Task. Leave the pictures out and quote every line from the start of the listing to the line with "return 0.041 * math.exp(-off / 0.15)", inclusive.

Data segment.
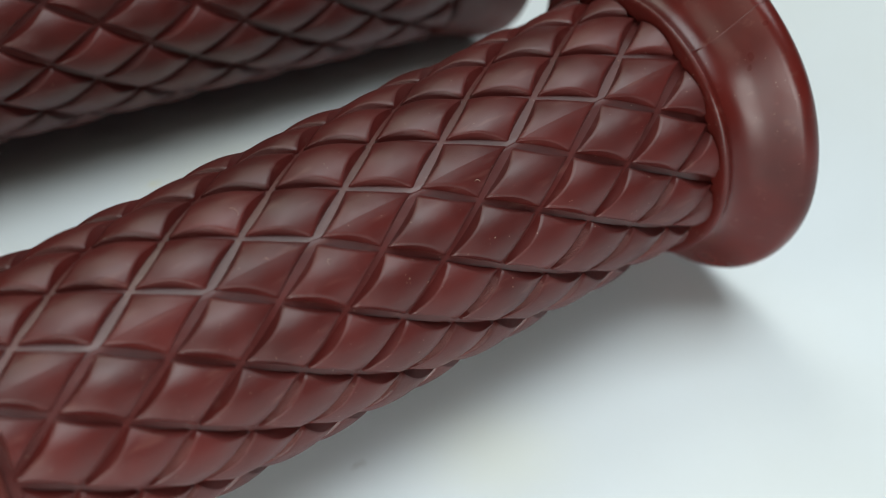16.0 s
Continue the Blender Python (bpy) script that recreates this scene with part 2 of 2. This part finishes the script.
def handlebar_grip(m):
    grip = new("handlebar_grip")
    grip.empty_display_size = 0.01
    core = [(-0.3, 0.6), (-0.3, 0.99)] + [(x * 0.25, 0.99) for x in range(0, 25)] + [(6.4, 0.99), (6.4, 0.6)]
    def ridge(a):
        # the two mould halves meet in a low ridge along the grip
        off = abs((a - 2 * STEP_A + math.pi / 2) % math.pi - math.pi / 2)
        return 0.041 * math.exp(-off / 0.15)

    floor_of_grooves = part("core", lathe("core", core, RUBBER_FLOOR, 192, ridge), grip, "matte groove floor between the diamonds")
    for side in (2 * STEP_A, 2 * STEP_A + math.pi):
        part("mould_seam", seam([(0.1 * k, 1.0305) for k in range(1, 63)], side), floor_of_grooves)
    cap = rounded([(0.02, 0.9), (-0.02, 1.06), (-0.12, 1.09), (-0.34, 1.13), (-0.52, 1.195), (-0.67, 1.225), (-0.75, 1.165), (-0.79, 1.085), (-0.835, 1.01), (-0.87, 0.93), (-0.89, 0.79)], 3) + \
        [(-0.89, 0.5), (-0.89, 0.16), (-0.885, 0.135), (-0.87, 0.125), (-0.5, 0.12), (-0.5, 0.0)]
    part("end_cap", lathe("end_cap", cap, RUBBER_SKIN), grip, "rounded rubber end cap with a small hole")
    lip = rounded([(6.45, 0.93), (6.26, 0.94), (6.25, 1.10), (6.26, 1.15), (6.29, 1.16), (6.325, 1.14), (6.37, 1.12), (6.47, 1.15), (6.57, 1.235), (6.65, 1.345), (6.72, 1.445), (6.79, 1.535), (6.90, 1.54), (6.99, 1.46), (7.01, 1.3), (7.01, 0.75), (6.6, 0.72)], 3)
    flange = part("flange", lathe("flange", lip, RUBBER_FLANGE, 160, lambda a: 0.006 * math.sin(3 * a + 1) + 0.003 * math.sin(8 * a)), grip, "flared rubber flange with a raised lip")
    part("mould_seam", seam([q for q in lip if q[1] > 1.14 and q[0] < 7.0], 2 * STEP_A), flange)
    whole, creased = pad_mesh("pad"), pad_mesh("pad_creased", True)
    crumbly = pad_mesh("pad_crumbly", torn=True)
    low = pad_mesh("pad_low", lowest=LOW)
    high = pad_mesh("pad_high", highest=HIGH - 14 * STEP_X)
    low_c, high_c = pad_mesh("pad_low_creased", True, lowest=LOW), pad_mesh("pad_high_creased", True, highest=HIGH - 14 * STEP_X)
    for s in range(0, 15):
        for r in range(2 * ROUND):
            if (s + r) % 2 == 0:
                continue
            on_seam = r in (2, 2 + ROUND)
            me = low if s == 0 else high if s == 14 else whole
            if me is whole and r in (6, 7, 8) and (3 * s + r) % 7 < 6:
                me = crumbly
            if on_seam:
                me = low_c if s == 0 else high_c if s == 14 else creased
            ob = part("pad", me, grip)
            ob.matrix_basis = pose(s * STEP_X * U, 0, 0, math.degrees(r * STEP_A))
    grip.matrix_basis = m
    return tagged(grip, "oxblood red rubber handlebar grip with raised diamond pads on white", "handlebar grip", "pair of handlebar grips")


# ---- the place ----
def slab(name, half, top, thick, corner, mat):
    """A flat plate with rounded corners."""
    rim = []
    for k in range(4):
        cx, cy = ((1, 1), (-1, 1), (-1, -1), (1, -1))[k]
        for i in range(9):
            a = math.pi / 2 * (k + i / 8)
            rim.append((cx * (half - corner) + corner * math.cos(a), cy * (half - corner) + corner * math.sin(a)))
    n = len(rim)
    verts = [(x, y, top) for x, y in rim] + [(x, y, top - thick) for x, y in rim]
    faces = [tuple(range(n)), tuple(range(2 * n - 1, n - 1, -1))] + [(i, i + n, (i + 1) % n + n, (i + 1) % n) for i in range(n)]
    return mesh_from(name, verts, faces, mat, smooth=False)


table = tagged(new("ground", slab("ground", 2.5, -0.016, 0.03, 0.02, SHEET)), "plain white table top", "table top", kind="structure")
white_sheet = tagged(new("backdrop_sheet", slab("backdrop_sheet", 0.42, 0.0, 0.003, 0.03, SHEET)), "smooth white backdrop sheet with faint yellowish stains", "backdrop sheet")
near_grip = handlebar_grip(pose(-3.3 * U, 0, 1.2527 * U, -0.69, -2.3, 0))
FAR_START = -3.556
far_pose = pose((0.1982 - 0.9901 * FAR_START) * U, (4.2217 + 0.1343 * FAR_START) * U, 1.2527 * U, -11.4, -2.3, 172.28)
far_grip = copy_thing(near_grip, far_pose)


# ---- dust on the pads ----
def pad_radius(x, angle):
    """The radius of the patterned skin at x along the grip and angle round it, in grip units."""
    s, q = x / STEP_X, angle / STEP_A
    for i in range(math.floor(s) - 1, math.floor(s) + 3):
        for j in range(math.floor(q) - 1, math.floor(q) + 3):
            a, b = (s - i + q - j) / 0.775, (s - i - q + j) / 0.775
            if (i + j) % 2 and abs(a) <= 1 and abs(b) <= 1:
                return 1 + HEIGHT * (1 - 0.28 * (a * b) ** 2 - 0.54 * (a * a + b * b) / 2)
    return 1.0


def on_skin(x, angle, lift):
    r = pad_radius(x, angle) + lift
    return Vector((x * U, -r * math.sin(angle) * U, r * math.cos(angle) * U))


def crumb(place, size):
    bm = bmesh.new()
    bmesh.ops.create_icosphere(bm, subdivisions=1, radius=size)
    for v in bm.verts:
        v.co *= rng.uniform(0.7, 1.25)
    me = bpy.data.meshes.new("dust_crumb")
    bm.to_mesh(me)
    bm.free()
    me.materials.append(LINT)
    ob = part("dust_crumb", me, near_grip, "pale crumb of dust")
    ob.matrix_basis = Matrix.Translation(place)


def fibre(x, degrees, length, heading, bend):
    """A fine bent hair of lint lying on the skin."""
    verts, faces = [], []
    steps, thick = 8, 0.0022
    for i in range(steps + 1):
        k = i / steps - 0.5
        turn = math.radians(heading + bend * k)
        along, across = math.cos(turn) * k * length, math.sin(turn) * k * length
        taper = thick * (1.1 - abs(k))
        for side, lift in ((-1, 0.0), (0, 1.8), (1, 0.0)):
            verts.append(on_skin(x + along - math.sin(turn) * side * taper, math.radians(degrees) + across + math.cos(turn) * side * taper, lift * taper + 0.001))
        if i:
            c = 3 * i
            faces += [(c - 3, c - 2, c + 1, c), (c - 2, c - 1, c + 2, c + 1), (c - 3, c, c + 2, c - 1)]
    part("lint_fibre", mesh_from("lint_fibre", verts, faces, LINT), near_grip, "fine pale hair of lint")


rng = random.Random(5)
for x, degrees, length, heading, bend in ((2.33, 5.2, 0.085, 70, 60), (2.676, 39.2, 0.06, -30, 90), (2.273, 28.8, 0.05, 40, 80), (4.066, 37.2, 0.05, 20, 50)):
    fibre(x, degrees, length, heading, bend)
for x, degrees, size in ((3.207, 59.0, 0.00007), (4.089, 84.0, 0.00008), (3.994, 60.1, 0.00007), (3.356, 63.9, 0.00008), (3.19, 57.0, 0.00005),
                         (4.11, 81.0, 0.00009), (2.146, 38.5, 0.00007), (2.033, 62.9, 0.00006), (0.63, 6.4, 0.00012), (3.287, 1.4, 0.00005), (5.805, 16.6, 0.00008)):
    crumb(on_skin(x, math.radians(degrees), 0.25 * size / U), size)
for _ in range(80):
    # the most lies along the side of the grip that faced the hand
    crumb(on_skin(rng.uniform(1.2, 5.6), math.radians(rng.gauss(58, 16)), 0.0004), rng.uniform(0.00002, 0.00005))
for y, z, size in ((0.0, 0.20, 0.00009), (-0.12, 0.50, 0.00010), (0.02, 0.62, 0.00005), (-0.30, 0.28, 0.00005)):
    crumb(Vector((-0.891, y, z)) * U, size)


def motions():
    walk(cam, [(0.0, CAMERA), (16.0, CAMERA)], EXPOSURES)
    for thing in (near_grip, far_grip, white_sheet):
        rest = thing.matrix_basis.copy()
        walk(thing, [(t, pose(*row) @ rest) for t, *row in TURN])


motions()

The response.
16.0 s
Continue the Blender Python (bpy) script that recreates this scene with part 2 of 2. This part finishes the script.
def handlebar_grip(m):
    grip = new("handlebar_grip")
    grip.empty_display_size = 0.01
    core = [(-0.3, 0.6), (-0.3, 0.99)] + [(x * 0.25, 0.99) for x in range(0, 25)] + [(6.4, 0.99), (6.4, 0.6)]
    def ridge(a):
        # the two mould halves meet in a low ridge along the grip
        off = abs((a - 2 * STEP_A + math.pi / 2) % math.pi - math.pi / 2)
        return 0.041 * math.exp(-off / 0.15)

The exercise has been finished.